The Capitol Report: Governor, legislators negotiate

May 27, 2015

University Relations

By Chris Christensen
UA Associate Vice President for State Relations

The operating budget bills (HB 72 and HB 73) passed the House and Senate during the regular session on April 27 and were transmitted to the governor on May 1. The budget proposed spending $5 billion, but the state is only expected to receive $2 billion in revenues. To make up the $3 billion difference, the legislature needed to withdraw funds from the Constitutional Budget Reserve. The CBR is a savings account that requires a three-quarters vote of the House and of the Senate to access, rather than a simple majority. The Senate was able to attain a three-quarters vote, but the House was not; members of the House minority refused to provide the votes needed to reach three-quarters. This meant that the budget that was passed was not fully funded, and the money to pay for state government operations would run out sometime in the late summer or early fall. There was an expectation that the legislature would call itself into special session later in the summer, to try again to get the three-quarters vote.

Instead, Gov. Walker called the legislature into its first special session on April 28 to address the underfunding and several other significant policy issues. Public hearings and private negotiation have been taking place since then, in an effort to attain the three-quarters vote needed to fully fund the operating budget.

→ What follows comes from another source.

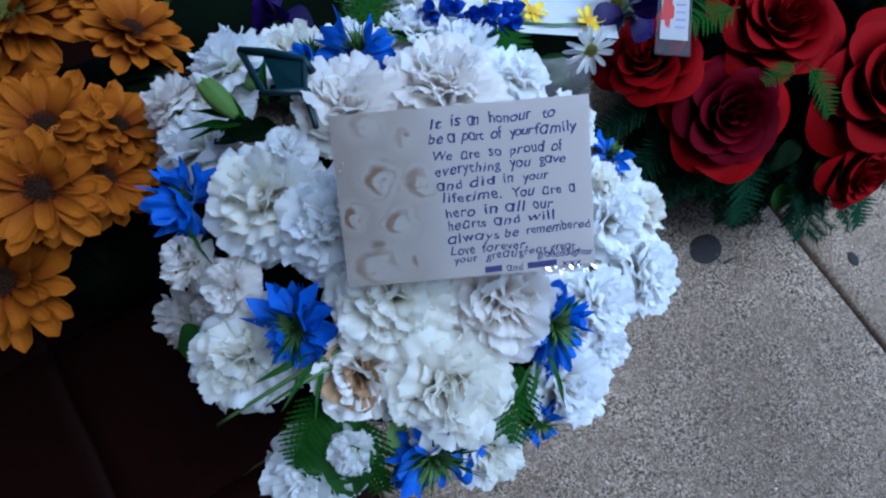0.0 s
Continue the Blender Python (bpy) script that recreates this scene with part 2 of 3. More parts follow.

On May 19, 2015, Gov. Walker vetoed most of the FY16 operating appropriations contained in HB 72. He reduced the budget to the $2 billion level to match available revenues and focused available state funding on health, life, safety and debt service obligations. The impact to the University of Alaska was a state appropriation reduction of $242.5 million from the amount included in HB72. This is a reduction of approximately 72 percent.

During the current special session, the legislature is considering bills that would add the vetoed money back to the budget, as well as negotiating to get the three-quarters vote needed to fully fund these add-backs. No one knows when these issues might be resolved.